[Rows from a dataset of clips and code]
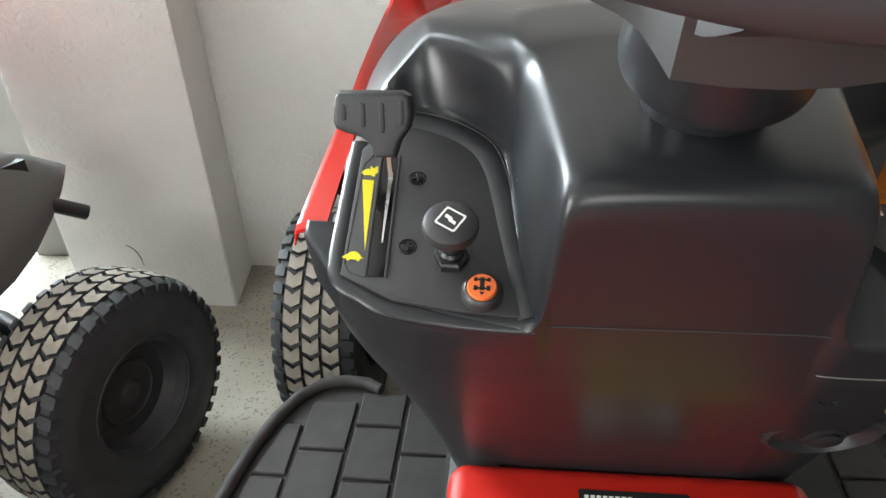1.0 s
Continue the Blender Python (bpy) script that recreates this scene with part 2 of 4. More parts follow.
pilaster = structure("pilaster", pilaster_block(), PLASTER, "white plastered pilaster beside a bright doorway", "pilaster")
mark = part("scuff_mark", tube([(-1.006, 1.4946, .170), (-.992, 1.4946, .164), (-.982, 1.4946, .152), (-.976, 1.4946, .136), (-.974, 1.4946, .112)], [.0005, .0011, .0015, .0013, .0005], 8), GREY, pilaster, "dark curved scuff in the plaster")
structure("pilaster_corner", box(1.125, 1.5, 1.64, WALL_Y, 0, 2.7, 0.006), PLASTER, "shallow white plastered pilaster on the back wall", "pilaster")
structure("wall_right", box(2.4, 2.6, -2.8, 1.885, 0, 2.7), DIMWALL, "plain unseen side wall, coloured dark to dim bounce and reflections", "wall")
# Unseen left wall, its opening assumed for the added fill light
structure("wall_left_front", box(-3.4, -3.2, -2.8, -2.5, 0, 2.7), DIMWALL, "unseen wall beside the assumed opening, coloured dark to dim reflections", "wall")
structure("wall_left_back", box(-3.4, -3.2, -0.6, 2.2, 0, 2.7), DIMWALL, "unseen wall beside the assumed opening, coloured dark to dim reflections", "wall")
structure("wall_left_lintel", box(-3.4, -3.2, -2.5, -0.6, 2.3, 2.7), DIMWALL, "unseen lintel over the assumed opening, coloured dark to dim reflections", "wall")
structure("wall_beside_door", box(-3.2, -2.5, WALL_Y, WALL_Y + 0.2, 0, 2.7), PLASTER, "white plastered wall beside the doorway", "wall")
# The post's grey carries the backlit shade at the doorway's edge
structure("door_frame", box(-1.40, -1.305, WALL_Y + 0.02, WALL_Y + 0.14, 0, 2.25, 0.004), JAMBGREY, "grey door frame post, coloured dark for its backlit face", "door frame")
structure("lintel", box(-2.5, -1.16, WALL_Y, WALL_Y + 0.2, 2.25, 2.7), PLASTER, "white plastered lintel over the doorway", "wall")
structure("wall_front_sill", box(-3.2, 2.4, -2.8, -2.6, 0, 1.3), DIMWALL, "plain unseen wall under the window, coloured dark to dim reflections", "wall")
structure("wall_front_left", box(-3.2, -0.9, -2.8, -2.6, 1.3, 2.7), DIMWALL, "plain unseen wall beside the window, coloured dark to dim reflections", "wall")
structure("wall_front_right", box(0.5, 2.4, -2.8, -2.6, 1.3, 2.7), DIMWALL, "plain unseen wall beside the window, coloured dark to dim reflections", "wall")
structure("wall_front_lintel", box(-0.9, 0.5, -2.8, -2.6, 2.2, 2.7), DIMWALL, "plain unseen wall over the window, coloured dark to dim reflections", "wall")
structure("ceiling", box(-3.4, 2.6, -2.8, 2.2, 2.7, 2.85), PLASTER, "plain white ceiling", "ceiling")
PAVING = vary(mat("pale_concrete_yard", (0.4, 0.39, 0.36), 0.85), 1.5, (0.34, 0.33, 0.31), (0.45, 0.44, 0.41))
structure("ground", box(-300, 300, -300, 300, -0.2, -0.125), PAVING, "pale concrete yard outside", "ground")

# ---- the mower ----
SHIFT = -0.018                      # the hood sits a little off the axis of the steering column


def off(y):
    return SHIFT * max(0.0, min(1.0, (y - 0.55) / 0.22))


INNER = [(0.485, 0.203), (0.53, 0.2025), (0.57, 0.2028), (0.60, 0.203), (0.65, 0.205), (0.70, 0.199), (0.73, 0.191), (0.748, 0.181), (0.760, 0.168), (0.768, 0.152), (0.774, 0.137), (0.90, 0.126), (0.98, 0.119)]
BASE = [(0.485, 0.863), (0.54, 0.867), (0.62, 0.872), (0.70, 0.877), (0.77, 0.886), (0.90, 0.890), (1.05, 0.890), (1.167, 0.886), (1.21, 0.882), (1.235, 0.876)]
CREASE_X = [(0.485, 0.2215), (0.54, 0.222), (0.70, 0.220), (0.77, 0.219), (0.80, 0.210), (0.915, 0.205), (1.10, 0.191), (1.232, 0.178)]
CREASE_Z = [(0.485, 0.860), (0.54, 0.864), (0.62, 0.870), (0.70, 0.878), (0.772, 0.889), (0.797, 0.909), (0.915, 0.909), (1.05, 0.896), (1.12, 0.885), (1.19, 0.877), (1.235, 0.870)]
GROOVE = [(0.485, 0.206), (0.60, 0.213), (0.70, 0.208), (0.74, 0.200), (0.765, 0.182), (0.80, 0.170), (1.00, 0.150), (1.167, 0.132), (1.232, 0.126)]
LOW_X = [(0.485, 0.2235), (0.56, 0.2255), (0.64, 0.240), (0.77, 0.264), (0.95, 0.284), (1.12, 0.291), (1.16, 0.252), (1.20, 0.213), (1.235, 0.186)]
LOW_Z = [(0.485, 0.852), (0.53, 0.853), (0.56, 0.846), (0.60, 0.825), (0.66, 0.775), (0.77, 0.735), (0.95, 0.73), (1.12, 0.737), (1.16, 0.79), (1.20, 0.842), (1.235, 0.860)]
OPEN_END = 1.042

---

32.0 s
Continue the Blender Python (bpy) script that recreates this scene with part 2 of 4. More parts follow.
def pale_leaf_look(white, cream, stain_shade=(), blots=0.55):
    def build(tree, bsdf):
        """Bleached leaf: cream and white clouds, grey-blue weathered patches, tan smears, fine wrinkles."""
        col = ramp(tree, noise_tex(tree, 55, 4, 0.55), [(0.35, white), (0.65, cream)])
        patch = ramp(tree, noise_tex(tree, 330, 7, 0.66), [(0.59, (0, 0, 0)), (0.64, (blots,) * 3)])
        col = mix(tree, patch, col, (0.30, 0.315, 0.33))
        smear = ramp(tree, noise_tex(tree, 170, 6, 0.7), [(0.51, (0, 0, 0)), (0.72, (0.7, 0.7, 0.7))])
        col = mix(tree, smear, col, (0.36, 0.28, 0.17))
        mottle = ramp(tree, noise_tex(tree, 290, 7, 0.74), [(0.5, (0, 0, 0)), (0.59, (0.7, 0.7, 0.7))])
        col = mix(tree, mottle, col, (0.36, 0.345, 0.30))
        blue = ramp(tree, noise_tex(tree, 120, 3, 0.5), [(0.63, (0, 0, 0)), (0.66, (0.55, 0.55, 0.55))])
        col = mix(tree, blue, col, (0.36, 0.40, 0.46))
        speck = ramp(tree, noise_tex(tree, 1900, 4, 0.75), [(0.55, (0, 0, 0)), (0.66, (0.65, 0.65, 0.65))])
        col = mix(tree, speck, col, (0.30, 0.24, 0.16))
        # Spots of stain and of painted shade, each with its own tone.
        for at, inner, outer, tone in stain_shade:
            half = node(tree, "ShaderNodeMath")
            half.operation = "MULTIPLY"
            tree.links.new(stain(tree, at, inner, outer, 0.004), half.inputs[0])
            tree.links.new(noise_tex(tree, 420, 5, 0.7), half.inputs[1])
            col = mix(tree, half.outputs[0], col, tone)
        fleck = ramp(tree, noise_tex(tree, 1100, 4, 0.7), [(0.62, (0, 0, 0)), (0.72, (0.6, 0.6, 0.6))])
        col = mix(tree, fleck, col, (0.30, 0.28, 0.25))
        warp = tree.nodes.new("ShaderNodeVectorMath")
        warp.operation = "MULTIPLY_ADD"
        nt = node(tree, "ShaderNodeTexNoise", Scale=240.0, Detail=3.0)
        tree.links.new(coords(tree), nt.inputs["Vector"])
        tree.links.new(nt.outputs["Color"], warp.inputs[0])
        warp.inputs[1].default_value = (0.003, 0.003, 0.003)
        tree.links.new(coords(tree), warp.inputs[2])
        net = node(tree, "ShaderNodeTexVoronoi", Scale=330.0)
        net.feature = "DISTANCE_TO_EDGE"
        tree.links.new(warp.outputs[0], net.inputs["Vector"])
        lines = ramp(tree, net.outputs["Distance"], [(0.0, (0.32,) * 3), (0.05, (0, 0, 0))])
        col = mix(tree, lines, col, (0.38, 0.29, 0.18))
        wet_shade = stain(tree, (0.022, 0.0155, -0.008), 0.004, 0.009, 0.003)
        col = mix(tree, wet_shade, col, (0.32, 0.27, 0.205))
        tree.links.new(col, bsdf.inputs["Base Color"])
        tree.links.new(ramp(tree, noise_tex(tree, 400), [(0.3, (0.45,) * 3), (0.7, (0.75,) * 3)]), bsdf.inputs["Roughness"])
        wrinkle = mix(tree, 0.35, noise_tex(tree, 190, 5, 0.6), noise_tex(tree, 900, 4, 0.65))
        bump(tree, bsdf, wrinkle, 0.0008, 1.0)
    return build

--

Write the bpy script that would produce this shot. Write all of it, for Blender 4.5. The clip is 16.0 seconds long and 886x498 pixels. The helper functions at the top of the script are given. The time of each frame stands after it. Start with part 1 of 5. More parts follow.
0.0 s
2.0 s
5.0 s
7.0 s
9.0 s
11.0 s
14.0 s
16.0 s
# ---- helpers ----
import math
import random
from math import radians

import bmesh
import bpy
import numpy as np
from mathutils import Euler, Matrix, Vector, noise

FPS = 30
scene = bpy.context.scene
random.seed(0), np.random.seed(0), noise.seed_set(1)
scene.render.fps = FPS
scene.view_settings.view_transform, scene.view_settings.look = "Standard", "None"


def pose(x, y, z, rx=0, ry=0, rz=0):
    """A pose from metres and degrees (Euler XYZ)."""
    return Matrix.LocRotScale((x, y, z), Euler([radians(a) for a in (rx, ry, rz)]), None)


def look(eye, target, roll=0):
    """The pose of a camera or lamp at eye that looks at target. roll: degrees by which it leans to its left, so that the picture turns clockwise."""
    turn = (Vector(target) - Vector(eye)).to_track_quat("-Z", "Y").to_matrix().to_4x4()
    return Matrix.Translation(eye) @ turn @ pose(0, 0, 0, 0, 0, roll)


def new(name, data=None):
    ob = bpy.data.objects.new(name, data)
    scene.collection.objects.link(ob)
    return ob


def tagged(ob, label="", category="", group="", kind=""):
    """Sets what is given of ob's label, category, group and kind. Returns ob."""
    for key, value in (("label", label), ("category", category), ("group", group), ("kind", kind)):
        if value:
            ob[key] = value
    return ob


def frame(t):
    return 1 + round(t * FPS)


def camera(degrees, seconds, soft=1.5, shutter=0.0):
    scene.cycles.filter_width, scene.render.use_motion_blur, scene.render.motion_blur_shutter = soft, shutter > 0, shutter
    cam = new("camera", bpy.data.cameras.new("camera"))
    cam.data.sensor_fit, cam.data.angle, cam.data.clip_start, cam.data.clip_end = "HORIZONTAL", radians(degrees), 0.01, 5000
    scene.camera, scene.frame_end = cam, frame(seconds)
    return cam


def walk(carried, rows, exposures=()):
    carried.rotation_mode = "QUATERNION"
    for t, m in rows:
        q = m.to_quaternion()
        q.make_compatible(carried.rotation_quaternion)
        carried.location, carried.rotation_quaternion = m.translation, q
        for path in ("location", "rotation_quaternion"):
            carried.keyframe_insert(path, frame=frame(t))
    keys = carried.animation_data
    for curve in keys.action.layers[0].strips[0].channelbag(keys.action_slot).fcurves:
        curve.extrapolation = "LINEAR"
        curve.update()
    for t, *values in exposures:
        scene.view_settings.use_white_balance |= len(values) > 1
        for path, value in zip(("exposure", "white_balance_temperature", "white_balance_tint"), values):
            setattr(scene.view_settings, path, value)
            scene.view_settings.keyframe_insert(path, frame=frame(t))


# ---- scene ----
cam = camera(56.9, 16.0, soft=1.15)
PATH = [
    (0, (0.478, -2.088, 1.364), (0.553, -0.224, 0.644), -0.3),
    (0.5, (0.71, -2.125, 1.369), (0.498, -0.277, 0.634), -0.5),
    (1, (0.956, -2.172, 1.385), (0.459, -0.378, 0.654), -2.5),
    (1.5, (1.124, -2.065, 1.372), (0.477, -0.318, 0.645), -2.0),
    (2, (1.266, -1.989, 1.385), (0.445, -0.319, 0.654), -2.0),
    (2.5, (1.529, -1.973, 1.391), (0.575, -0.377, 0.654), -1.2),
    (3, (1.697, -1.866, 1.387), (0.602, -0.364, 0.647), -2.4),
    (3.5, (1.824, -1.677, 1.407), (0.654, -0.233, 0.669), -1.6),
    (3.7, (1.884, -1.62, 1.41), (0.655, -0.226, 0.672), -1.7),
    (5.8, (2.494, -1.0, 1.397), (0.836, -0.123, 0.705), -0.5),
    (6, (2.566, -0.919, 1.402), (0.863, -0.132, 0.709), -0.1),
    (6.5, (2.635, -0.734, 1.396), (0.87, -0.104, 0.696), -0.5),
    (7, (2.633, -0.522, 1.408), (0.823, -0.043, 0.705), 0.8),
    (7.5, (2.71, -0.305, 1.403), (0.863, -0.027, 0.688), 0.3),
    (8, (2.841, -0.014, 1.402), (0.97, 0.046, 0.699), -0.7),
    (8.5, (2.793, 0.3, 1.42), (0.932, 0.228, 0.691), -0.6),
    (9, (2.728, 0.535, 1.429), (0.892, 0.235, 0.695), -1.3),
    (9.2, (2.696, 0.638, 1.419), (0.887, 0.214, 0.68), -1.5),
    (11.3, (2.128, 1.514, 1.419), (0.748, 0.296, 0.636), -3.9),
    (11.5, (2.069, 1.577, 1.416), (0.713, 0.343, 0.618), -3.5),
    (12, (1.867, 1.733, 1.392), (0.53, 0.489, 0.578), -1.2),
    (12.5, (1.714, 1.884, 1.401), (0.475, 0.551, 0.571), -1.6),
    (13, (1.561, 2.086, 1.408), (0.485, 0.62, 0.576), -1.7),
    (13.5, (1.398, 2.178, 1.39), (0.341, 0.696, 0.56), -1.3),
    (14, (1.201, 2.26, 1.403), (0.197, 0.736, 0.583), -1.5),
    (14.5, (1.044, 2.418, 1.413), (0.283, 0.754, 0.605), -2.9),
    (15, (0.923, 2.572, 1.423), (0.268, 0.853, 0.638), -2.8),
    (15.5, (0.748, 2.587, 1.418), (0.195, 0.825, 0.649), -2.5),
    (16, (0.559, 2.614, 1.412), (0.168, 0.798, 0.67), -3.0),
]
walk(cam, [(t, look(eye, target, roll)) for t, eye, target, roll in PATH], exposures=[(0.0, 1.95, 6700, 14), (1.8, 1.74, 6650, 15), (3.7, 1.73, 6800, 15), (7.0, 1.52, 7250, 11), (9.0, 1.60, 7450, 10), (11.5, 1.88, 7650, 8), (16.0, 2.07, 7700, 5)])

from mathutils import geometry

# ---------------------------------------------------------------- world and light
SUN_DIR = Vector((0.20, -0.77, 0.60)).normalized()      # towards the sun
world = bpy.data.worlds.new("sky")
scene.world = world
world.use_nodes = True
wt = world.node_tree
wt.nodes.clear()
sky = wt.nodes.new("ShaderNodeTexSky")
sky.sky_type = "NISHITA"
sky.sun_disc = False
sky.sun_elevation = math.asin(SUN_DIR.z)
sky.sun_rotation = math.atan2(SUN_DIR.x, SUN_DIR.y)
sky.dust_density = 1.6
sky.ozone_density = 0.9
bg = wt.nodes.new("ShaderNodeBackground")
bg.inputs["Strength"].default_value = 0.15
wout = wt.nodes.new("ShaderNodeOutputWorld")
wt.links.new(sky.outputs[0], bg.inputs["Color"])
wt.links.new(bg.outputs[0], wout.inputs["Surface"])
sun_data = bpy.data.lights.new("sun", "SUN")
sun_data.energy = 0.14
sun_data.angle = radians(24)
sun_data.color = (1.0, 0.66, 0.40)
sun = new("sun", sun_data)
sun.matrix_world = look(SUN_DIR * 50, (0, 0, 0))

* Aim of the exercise
Output, from the data above, the lines from the line with "scene.view_settings.use_white_balance |= len(values)" to the line with "scene.view_settings.keyframe_insert(path, frame=frame(t))" exactly as they stand, both ends included and nothing else.

* Output below
        scene.view_settings.use_white_balance |= len(values) > 1
        for path, value in zip(("exposure", "white_balance_temperature", "white_balance_tint"), values):
            setattr(scene.view_settings, path, value)
            scene.view_settings.keyframe_insert(path, frame=frame(t))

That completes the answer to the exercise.